GIVEN DATA:
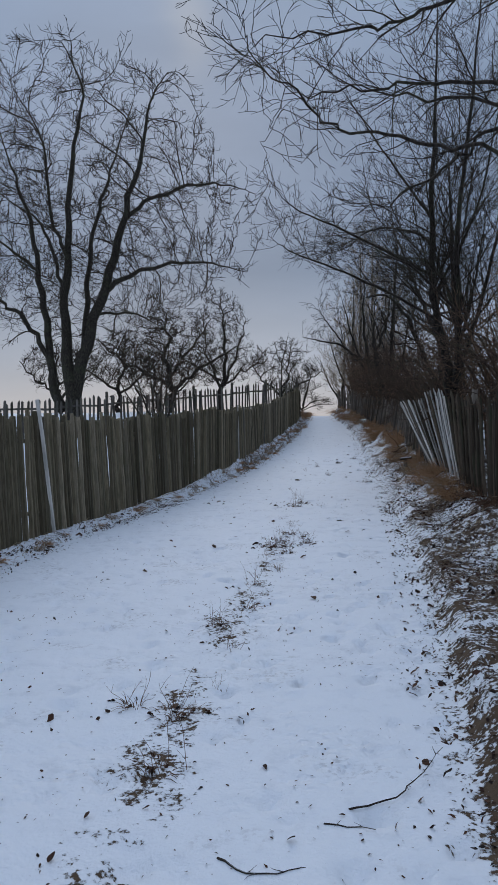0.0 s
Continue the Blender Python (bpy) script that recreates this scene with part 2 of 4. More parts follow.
rng = np.random.default_rng(7)
DENTS = [(x, y, r, d, a) for x, y, r, d, a in zip(rng.uniform(-1.9, 5, 2600), 1 + 39 * rng.random(2600) ** 1.6, rng.uniform(0.025, 0.07, 2600), rng.uniform(0.018, 0.055, 2600), rng.uniform(0, 3.14, 2600))]
WAVES = [(rng.uniform(0.6, 7.0), rng.uniform(0, 2 * math.pi), rng.uniform(0, 6.3)) for _ in range(26)]


def rough(x, y):
    z = 0
    for f, a, p in WAVES:
        z = z + np.sin(f * (x * math.cos(a) + y * math.sin(a)) + p) / (4 + f * f)
    return z


def land(x, y):
    """Height of the ground at x, y."""
    x, y = np.asarray(x, float), np.asarray(y, float)
    le, lf, re, rf = left_edge(y), left_fence(y), right_edge(y), right_fence(y)
    zp = path_z(y)
    near = 1 - step(np.abs(y - 20), 40, 90)
    lump = rough(x * 2.3, y * 2.3)
    z = zp + 0.018 * rough(x, y) - 0.03 * np.clip(1 - np.abs(x - (le + re) / 2) / 1.2, 0, 1) * 0
    lb = left_bank(y) * (0.6 * step(-x, -le, -(le - 0.13)) + 0.4 * step(-x, -(le - 0.08), -(lf + 0.04)))
    z = z + lb * (1 + 0.25 * lump + 0.07 * np.sin(y * 9.5 + 5 * rough(x * 0.0, y * 1.7)) * step(y, 16, 22))
    rb = right_bank(y) * (0.30 * step(x, re, re + 0.18) + 0.70 * step(x, re + 0.25 * (rf - re), rf - 0.05))
    z = z + rb * (1 + 0.17 * lump)
    z = z + 0.055 * lump * step(x, re, re + 0.5) * near * 0.8
    # the plots behind the fences rise a little
    z = z + 0.10 * step(x, rf, rf + 8) * near
    z = z + 2.9 * step(x, rf + 0.6, rf + 11) * (1 - step(y, 42, 52)) * step(y, -30, 0)
    return z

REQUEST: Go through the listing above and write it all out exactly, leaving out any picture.

RIGHT ANSWER:
0.0 s
Continue the Blender Python (bpy) script that recreates this scene with part 2 of 4. More parts follow.
rng = np.random.default_rng(7)
DENTS = [(x, y, r, d, a) for x, y, r, d, a in zip(rng.uniform(-1.9, 5, 2600), 1 + 39 * rng.random(2600) ** 1.6, rng.uniform(0.025, 0.07, 2600), rng.uniform(0.018, 0.055, 2600), rng.uniform(0, 3.14, 2600))]
WAVES = [(rng.uniform(0.6, 7.0), rng.uniform(0, 2 * math.pi), rng.uniform(0, 6.3)) for _ in range(26)]


def rough(x, y):
    z = 0
    for f, a, p in WAVES:
        z = z + np.sin(f * (x * math.cos(a) + y * math.sin(a)) + p) / (4 + f * f)
    return z


def land(x, y):
    """Height of the ground at x, y."""
    x, y = np.asarray(x, float), np.asarray(y, float)
    le, lf, re, rf = left_edge(y), left_fence(y), right_edge(y), right_fence(y)
    zp = path_z(y)
    near = 1 - step(np.abs(y - 20), 40, 90)
    lump = rough(x * 2.3, y * 2.3)
    z = zp + 0.018 * rough(x, y) - 0.03 * np.clip(1 - np.abs(x - (le + re) / 2) / 1.2, 0, 1) * 0
    lb = left_bank(y) * (0.6 * step(-x, -le, -(le - 0.13)) + 0.4 * step(-x, -(le - 0.08), -(lf + 0.04)))
    z = z + lb * (1 + 0.25 * lump + 0.07 * np.sin(y * 9.5 + 5 * rough(x * 0.0, y * 1.7)) * step(y, 16, 22))
    rb = right_bank(y) * (0.30 * step(x, re, re + 0.18) + 0.70 * step(x, re + 0.25 * (rf - re), rf - 0.05))
    z = z + rb * (1 + 0.17 * lump)
    z = z + 0.055 * lump * step(x, re, re + 0.5) * near * 0.8
    # the plots behind the fences rise a little
    z = z + 0.10 * step(x, rf, rf + 8) * near
    z = z + 2.9 * step(x, rf + 0.6, rf + 11) * (1 - step(y, 42, 52)) * step(y, -30, 0)
    return z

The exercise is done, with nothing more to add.